--- Exercise ---
Do not include the pictures; repeat the rest of the data exactly.
━━━━━ Given data
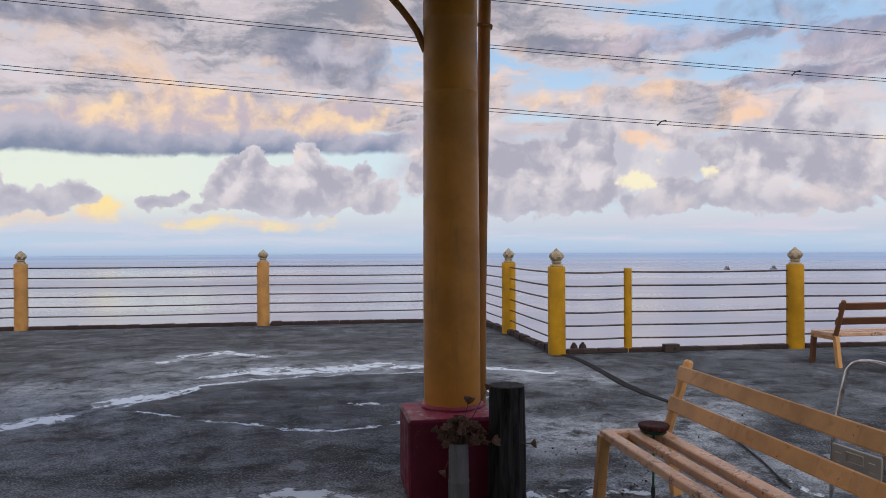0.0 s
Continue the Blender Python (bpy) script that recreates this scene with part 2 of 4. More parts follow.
    m, d = mass(((37.6, 8.4, 1.0, 0.9), (14.6, 8.3, 2.2, 0.8), (22.6, 9.8, 1.6, 0.7), (42.5, 5.6, 2.4, 0.9), (46.8, 3.9, 1.2, 0.6), (64.5, 3.2, 4.5, 1.1), (61.0, 4.2, 0.8, 0.5)), 1.6, 0.6)
    col = k.mix(k.m("MULTIPLY", m, 0.75), col, k.mix(k.ramp(el, 5.5, 7.5), tone(255, 228, 160), tone(253, 212, 178)))
    # haze over the water, sea colour below the horizon
    bank = k.noise(k.vadd(k.vec(k.m("MULTIPLY", az, 0.05), k.m("MULTIPLY", el, 0.6)), k.vscale(warp, 0.25)), 1.8, 8.0, 0.6, 0.2)
    col = k.mix(k.m("MULTIPLY", k.ramp(bank, 0.44, 0.62, 0.25, 0.9), k.ramp(el, 3.2, 1.6)), col, k.mix(k.ramp(az, -10.0, 25.0), tone(204, 211, 228), tone(214, 210, 224)))
    col = k.mix(k.ramp(el, 1.6, 0.0, 0.0, 0.85), col, k.mix(k.ramp(bank, 0.4, 0.6), tone(190, 212, 232), tone(206, 212, 228)))
    col = k.mix(k.ramp(el, 0.7, -0.3, 0.0, 0.75), col, (0.42, 0.54, 0.72))
    col = k.mix(k.ramp(el, -0.2, -0.6), col, (0.36, 0.50, 0.72))
    back = k.n("ShaderNodeBackground")
    k.put(back.inputs[0], col)
    back.inputs[1].default_value = 1.06
    k.put(k.n("ShaderNodeOutputWorld").inputs[0], back.outputs[0])


build_world()
sun = new("sun", bpy.data.lights.new("sun", "SUN"))
sun.data.energy, sun.data.angle, sun.data.color = 1.1, radians(24), (1.0, 0.86, 0.70)
_a, _e = radians(SUN_AZ), radians(SUN_EL)
sun.matrix_world = look((20 * math.sin(_a) * math.cos(_e), 20 * math.cos(_a) * math.cos(_e), 20 * math.sin(_e)), (0, 0, 0))

# ---------------------------------------------------------------- materials


def material(name, build, bump=0.0, bump_scale=60.0, coords="Object", spec=0.5):
    """build(k, p) returns colour and roughness for the surface at p."""
    mat = bpy.data.materials.new(name)
    mat.use_nodes = True
    k = Nodes(mat.node_tree)
    tc = k.n("ShaderNodeTexCoord")
    p = tc.outputs[coords]
    bsdf = k.n("ShaderNodeBsdfPrincipled")
    out = k.n("ShaderNodeOutputMaterial")
    k.put(out.inputs[0], bsdf.outputs[0])
    colour, rough, *rest = build(k, p)
    k.put(bsdf.inputs["Base Color"], colour if isinstance(colour, bpy.types.NodeSocket) else (*colour, 1.0))
    k.put(bsdf.inputs["Roughness"], rough)
    bsdf.inputs["Specular IOR Level"].default_value = spec
    if rest and rest[0] is not None:
        k.put(bsdf.inputs["Metallic"], rest[0])
    height = rest[1] if len(rest) > 1 else None
    if bump:
        b = k.n("ShaderNodeBump")
        b.inputs["Strength"].default_value = bump
        b.inputs["Distance"].default_value = 0.01
        k.put(b.inputs["Height"], height if height is not None else k.noise(p, bump_scale, 6.0, 0.65))
        k.put(bsdf.inputs["Normal"], b.outputs[0])
    return mat


def paint(name, colour, worn=(0.2, 0.17, 0.13), wear=0.15, rough=0.5, scale=3.0, bump=0.15):
    """Brushed paint with grime and a few chips."""
    def build(k, p):
        info = k.n("ShaderNodeObjectInfo").outputs["Random"]
        q = k.vadd(p, k.vscale(k.vec(info, info, info), 7.0))
        dark = tuple(c * 0.72 for c in colour)
        c = k.mix(k.ramp(k.noise(q, scale, 6.0, 0.6), 0.35, 0.68), colour, dark)
        streak = k.noise(k.vadd(q, (1, 1, 0.12), "MULTIPLY"), 22.0, 4.0, 0.6)
        c = k.mix(k.ramp(streak, 0.55, 0.75, 0.0, 0.22), c, worn)
        chip = k.m("MULTIPLY", k.ramp(k.noise(q, 38.0, 5.0, 0.7), 0.70 - wear * 0.4, 0.74 - wear * 0.4), k.ramp(k.noise(q, 5.0, 3.0), 0.48, 0.60))
        c = k.mix(chip, c, worn)
        return c, k.ramp(k.noise(q, 9.0), 0.3, 0.7, rough - 0.1, rough + 0.15)
    return material(name, build, bump, 90.0, spec=0.3)


def timber(name, colour, dark, rough=0.6, stretch=(0.8, 12.0, 12.0), bump=0.3, spec=0.25):
    def build(k, p):
        info = k.n("ShaderNodeObjectInfo").outputs["Random"]
        q = k.vadd(k.vadd(p, stretch, "MULTIPLY"), k.vscale(k.vec(info, info, info), 13.0))
        grain = k.noise(q, 3.0, 7.0, 0.65, 0.6)
        c = k.mix(k.ramp(grain, 0.35, 0.68), colour, dark)
        c = k.mix(k.ramp(k.noise(p, 2.2, 5.0), 0.5, 0.75, 0.0, 0.4), c, dark)
        return c, rough, None, grain
    return material(name, build, bump, spec=spec)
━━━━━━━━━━
--- Full answer ---
0.0 s
Continue the Blender Python (bpy) script that recreates this scene with part 2 of 4. More parts follow.
    m, d = mass(((37.6, 8.4, 1.0, 0.9), (14.6, 8.3, 2.2, 0.8), (22.6, 9.8, 1.6, 0.7), (42.5, 5.6, 2.4, 0.9), (46.8, 3.9, 1.2, 0.6), (64.5, 3.2, 4.5, 1.1), (61.0, 4.2, 0.8, 0.5)), 1.6, 0.6)
    col = k.mix(k.m("MULTIPLY", m, 0.75), col, k.mix(k.ramp(el, 5.5, 7.5), tone(255, 228, 160), tone(253, 212, 178)))
    # haze over the water, sea colour below the horizon
    bank = k.noise(k.vadd(k.vec(k.m("MULTIPLY", az, 0.05), k.m("MULTIPLY", el, 0.6)), k.vscale(warp, 0.25)), 1.8, 8.0, 0.6, 0.2)
    col = k.mix(k.m("MULTIPLY", k.ramp(bank, 0.44, 0.62, 0.25, 0.9), k.ramp(el, 3.2, 1.6)), col, k.mix(k.ramp(az, -10.0, 25.0), tone(204, 211, 228), tone(214, 210, 224)))
    col = k.mix(k.ramp(el, 1.6, 0.0, 0.0, 0.85), col, k.mix(k.ramp(bank, 0.4, 0.6), tone(190, 212, 232), tone(206, 212, 228)))
    col = k.mix(k.ramp(el, 0.7, -0.3, 0.0, 0.75), col, (0.42, 0.54, 0.72))
    col = k.mix(k.ramp(el, -0.2, -0.6), col, (0.36, 0.50, 0.72))
    back = k.n("ShaderNodeBackground")
    k.put(back.inputs[0], col)
    back.inputs[1].default_value = 1.06
    k.put(k.n("ShaderNodeOutputWorld").inputs[0], back.outputs[0])


build_world()
sun = new("sun", bpy.data.lights.new("sun", "SUN"))
sun.data.energy, sun.data.angle, sun.data.color = 1.1, radians(24), (1.0, 0.86, 0.70)
_a, _e = radians(SUN_AZ), radians(SUN_EL)
sun.matrix_world = look((20 * math.sin(_a) * math.cos(_e), 20 * math.cos(_a) * math.cos(_e), 20 * math.sin(_e)), (0, 0, 0))

# ---------------------------------------------------------------- materials


def material(name, build, bump=0.0, bump_scale=60.0, coords="Object", spec=0.5):
    """build(k, p) returns colour and roughness for the surface at p."""
    mat = bpy.data.materials.new(name)
    mat.use_nodes = True
    k = Nodes(mat.node_tree)
    tc = k.n("ShaderNodeTexCoord")
    p = tc.outputs[coords]
    bsdf = k.n("ShaderNodeBsdfPrincipled")
    out = k.n("ShaderNodeOutputMaterial")
    k.put(out.inputs[0], bsdf.outputs[0])
    colour, rough, *rest = build(k, p)
    k.put(bsdf.inputs["Base Color"], colour if isinstance(colour, bpy.types.NodeSocket) else (*colour, 1.0))
    k.put(bsdf.inputs["Roughness"], rough)
    bsdf.inputs["Specular IOR Level"].default_value = spec
    if rest and rest[0] is not None:
        k.put(bsdf.inputs["Metallic"], rest[0])
    height = rest[1] if len(rest) > 1 else None
    if bump:
        b = k.n("ShaderNodeBump")
        b.inputs["Strength"].default_value = bump
        b.inputs["Distance"].default_value = 0.01
        k.put(b.inputs["Height"], height if height is not None else k.noise(p, bump_scale, 6.0, 0.65))
        k.put(bsdf.inputs["Normal"], b.outputs[0])
    return mat


def paint(name, colour, worn=(0.2, 0.17, 0.13), wear=0.15, rough=0.5, scale=3.0, bump=0.15):
    """Brushed paint with grime and a few chips."""
    def build(k, p):
        info = k.n("ShaderNodeObjectInfo").outputs["Random"]
        q = k.vadd(p, k.vscale(k.vec(info, info, info), 7.0))
        dark = tuple(c * 0.72 for c in colour)
        c = k.mix(k.ramp(k.noise(q, scale, 6.0, 0.6), 0.35, 0.68), colour, dark)
        streak = k.noise(k.vadd(q, (1, 1, 0.12), "MULTIPLY"), 22.0, 4.0, 0.6)
        c = k.mix(k.ramp(streak, 0.55, 0.75, 0.0, 0.22), c, worn)
        chip = k.m("MULTIPLY", k.ramp(k.noise(q, 38.0, 5.0, 0.7), 0.70 - wear * 0.4, 0.74 - wear * 0.4), k.ramp(k.noise(q, 5.0, 3.0), 0.48, 0.60))
        c = k.mix(chip, c, worn)
        return c, k.ramp(k.noise(q, 9.0), 0.3, 0.7, rough - 0.1, rough + 0.15)
    return material(name, build, bump, 90.0, spec=0.3)


def timber(name, colour, dark, rough=0.6, stretch=(0.8, 12.0, 12.0), bump=0.3, spec=0.25):
    def build(k, p):
        info = k.n("ShaderNodeObjectInfo").outputs["Random"]
        q = k.vadd(k.vadd(p, stretch, "MULTIPLY"), k.vscale(k.vec(info, info, info), 13.0))
        grain = k.noise(q, 3.0, 7.0, 0.65, 0.6)
        c = k.mix(k.ramp(grain, 0.35, 0.68), colour, dark)
        c = k.mix(k.ramp(k.noise(p, 2.2, 5.0), 0.5, 0.75, 0.0, 0.4), c, dark)
        return c, rough, None, grain
    return material(name, build, bump, spec=spec)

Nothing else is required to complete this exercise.